JavaScript: first independent release on NPM

Brian Hulette and Paul Taylor have been continuing to drive efforts on the TypeScript-based JavaScript implementation.

Since the last release, we made a first JavaScript-only Apache release, version 0.2.0, which is now available on NPM. We decided to make separate JavaScript releases to enable the JS library to release more frequently than the rest of the project.

Python improvements

In addition to some of the new features mentioned above, we have made a variety of usability and performance improvements for integrations with pandas, NumPy, Dask, and other Python projects which may make use of pyarrow, the Arrow Python library.

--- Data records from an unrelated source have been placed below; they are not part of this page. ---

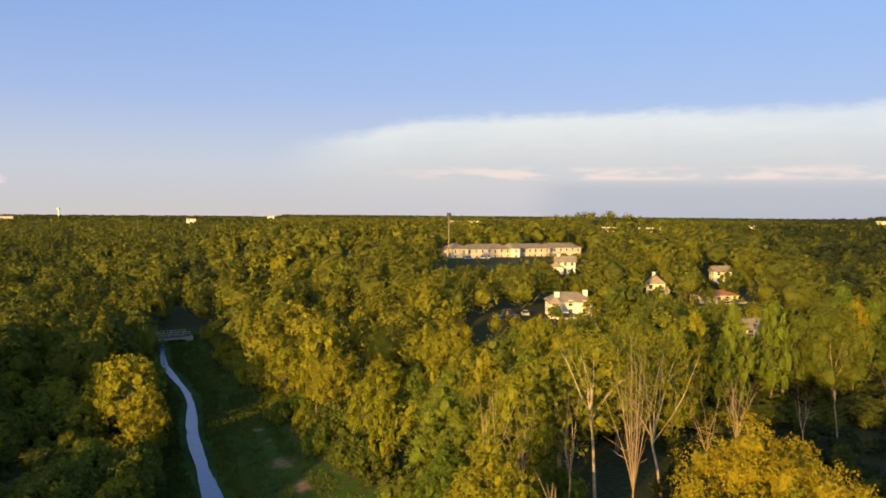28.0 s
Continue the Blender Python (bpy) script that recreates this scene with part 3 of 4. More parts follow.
def sunlit(x, y, h):
    """Heights kept low along the glades through which the low sun reaches its marks."""
    for bx, by, half, foot, far in GLADES:
        along, off = (bx - x) * -SUN_FROM.x + (by - y) * -SUN_FROM.y, np.abs((bx - x) * SUN_FROM.y - (by - y) * SUN_FROM.x)
        cap = foot + along * math.tan(radians(SUN_ELEV)) - ground_z(x, y)
        h = np.where((off < half) & (along > 4) & (along < far), np.minimum(h, np.maximum(cap, 3.0)), h)
    return h


for key, x, y, h, turn, wide in NAMED:
    plant(key, x, y, float(sunlit(x, y, h)) if x < 0 else h, turn, wide)


def height_at(x, y, rng):
    """How tall the wood grows at a place: low scrub on the inner bank, tall on the right bank."""
    dx = x - creek_x(y)
    h = np.where(dx > 0, 15.0, 17.0)
    h = np.where((dx < 0) & (y > 260), 14.0, h)
    h = np.where((dx < 0) & (dx > -40) & (y < 215) & (y > 125), 6.0 + 7 * step(-dx, 26, 40), h)
    h = np.where((dx < 0) & (y <= 108), 11.5, h)
    h = np.where((dx < 0) & (dx > -32) & (y <= 125), 10.5 + 2.0 * (y < 80), h)
    h = np.where((dx > 0) & (y > 120) & (y < 240) & (dx < 70), 13.5, h)
    h = np.where((x > 48) & (x < 130) & (y > 119) & (y < 150), 3.6, h)
    h = np.where((x > 40) & (x < 75) & (y <= 98), 11.0, h)
    h = np.where((x > 58) & (x < 130) & (y > 98) & (y <= 119), 20.0, h)
    h = np.where((x > 31) & (x < 47) & (y > 107) & (y < 136), 5.5, h)
    h = np.where((x < -40) & (x > -120) & (y < 110), 11.5, h)
    h = np.where((dx < 0) & (y < 52) & (x > -40), 15.5, h)
    h = np.where(inside(x, y, HOLLOW), 4.5, h)
    h = np.where((x > 60) & (y >= 186) & (y < 235) & ~inside(x, y, HOLLOW), 17.0, h)
    h = h * np.where(dx < 0, rng.uniform(0.75, 1.25, np.shape(x)), rng.uniform(0.55, 1.3, np.shape(x)))
    h = sunlit(x, y, h)
    for bx, by, half, gap, foot in SIGHTS:
        d = math.hypot(bx - 9, by - 50)
        ux, uy = (bx - 9) / d, (by - 50) / d
        along, off = (x - 9) * ux + (y - 50) * uy, np.abs((x - 9) * uy - (y - 50) * ux)
        front = (off < half + 2) & (along < d) & (along > d - gap)
        cap = 35 + (foot - 35) * along / d - ground_z(x, y)
        h = np.where(front, np.minimum(h, np.maximum(cap, 3.0)), h)
    return h


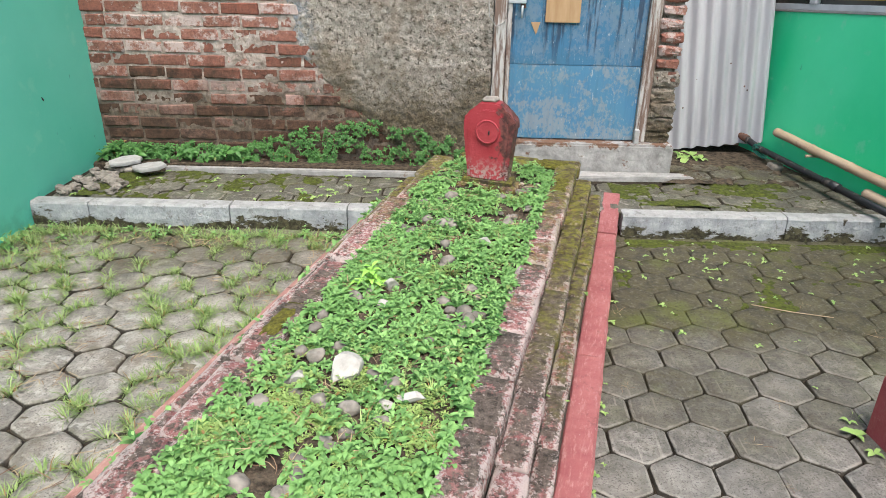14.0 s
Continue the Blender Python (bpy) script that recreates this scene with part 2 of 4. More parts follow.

Some of these improvements include:

  • Component-based serialization for more flexible and memory-efficient transport of large or complex Python objects
  • Substantially improved serialization performance for pandas objects when using pyarrow.serialize and pyarrow.deserialize. This includes a special pyarrow.pandas_serialization_context which further accelerates certain internal details of pandas serialization * Support zero-copy reads for
  • pandas.DataFrame using pyarrow.deserialize for objects without Python objects
  • Multithreaded conversions from pandas.DataFrame to pyarrow.Table (we already supported multithreaded conversions from Arrow back to pandas)
  • More efficient conversion from 1-dimensional NumPy arrays to Arrow format
  • New generic buffer compression and decompression APIs pyarrow.compress and pyarrow.decompress
  • Enhanced Parquet cross-compatibility with fastparquet and improved Dask support
  • Python support for accessing Parquet row group column statistics

Upcoming Roadmap

The 0.8.0 release includes some API and format changes, but upcoming releases will focus on ompleting and stabilizing critical functionality to move the project closer to a 1.0.0 release.

With the ecosystem of projects using Arrow expanding rapidly, we will be working to improve and expand the libraries in support of downstream use cases.

We continue to look for more JavaScript, Julia, R, Rust, and other programming language developers to join the project and expand the available implementations and bindings to more languages.